Doutes dans l’esprit

(« Il ne fait aucun doute dans mon esprit qu’il s’agit d’ETA », Jose-Maria Aznar, le 11-03-04)

Les images de rames de trains espagnols en lambeaux, comme une métaphore aux corps déchiquetés. Et ces commentaires péremptoires désignant la coupable ETA… Dans la bouche des journalistes de télévision, on tempère quelque peu les propos des responsables politiques espagnols.
Tandis que les radios font le tour du petit monde des experts, l’on entend ici ou là dire que ces attentats portent « indubitablement » la marque de l’ETA, parce que les explosifs, parce que le train, parce que ces derniers mois, parce que l’organisation est moribonde, tout et son contraire permet de renforcer une thèse que rien n’étaye sérieusement.
On écoute, on doute. Finalement en plein milieu de la grande messe du 20h, l’info tombe : une camionnette volée vient d’être retrouvée avec détonateur et cassette des versets du Coran en 8 leçons. Ah ! Ces Basques, quelle bande de farceurs, s’ils croient qu’on va mordre à l’hameçon !
Puis, le lendemain, Al Qaeda revendique par le biais de son canal traditionnel et l’ETA dément par le biais de son canal habituel. Mais cela n’est pas suffisant, le gouvernement espagnol change d’un iota sa position : on passe de la « certitude dans l’esprit » au doute hyperbolique car rien ne prouve encore qu’il s’agisse bien d’Al Qaeda.
Ajoutez là dessus, l’argument massue. La ministre des affaires étrangères envoie une circulaire à toutes les ambassades pour que leurs représentants affirment qu’il s’agit d’ETA. Tous les ambassadeurs doivent s’appliquer à expliquer que le ministre de l’intérieur fonde sa certitude sur des informations qu’il tient secrètes pour ne pas mettre en péril le bon déroulement de l’enquête.
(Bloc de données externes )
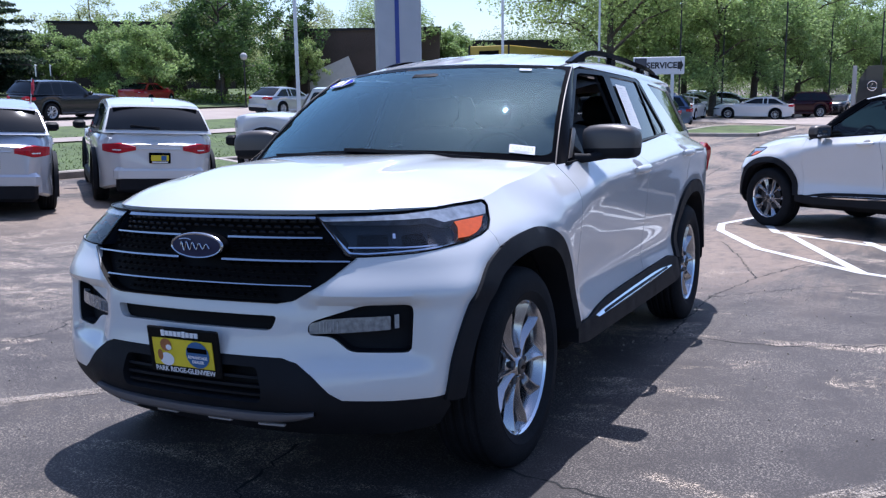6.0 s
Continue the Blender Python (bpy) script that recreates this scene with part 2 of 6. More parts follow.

Depuis jeudi matin, j’ai quant à moi une certitude. Si c’est ETA, c’est bon pour le parti d’Aznar, si c’est Al Qaeda, c’est mauvais. Tout le monde a compris ça, surtout les Espagnols. Ils savent. Mais le gouvernement sait qu’il conserve une latitude importante pour jouer la carte basque, et qu’il doit la jouer le plus possible jusqu’à dimanche, jour des élections. Quand on joue… parfois on perd.
Mais jouer avec 200 morts, 45 blessés graves et plus de 1000 blessés, c’est pas joli.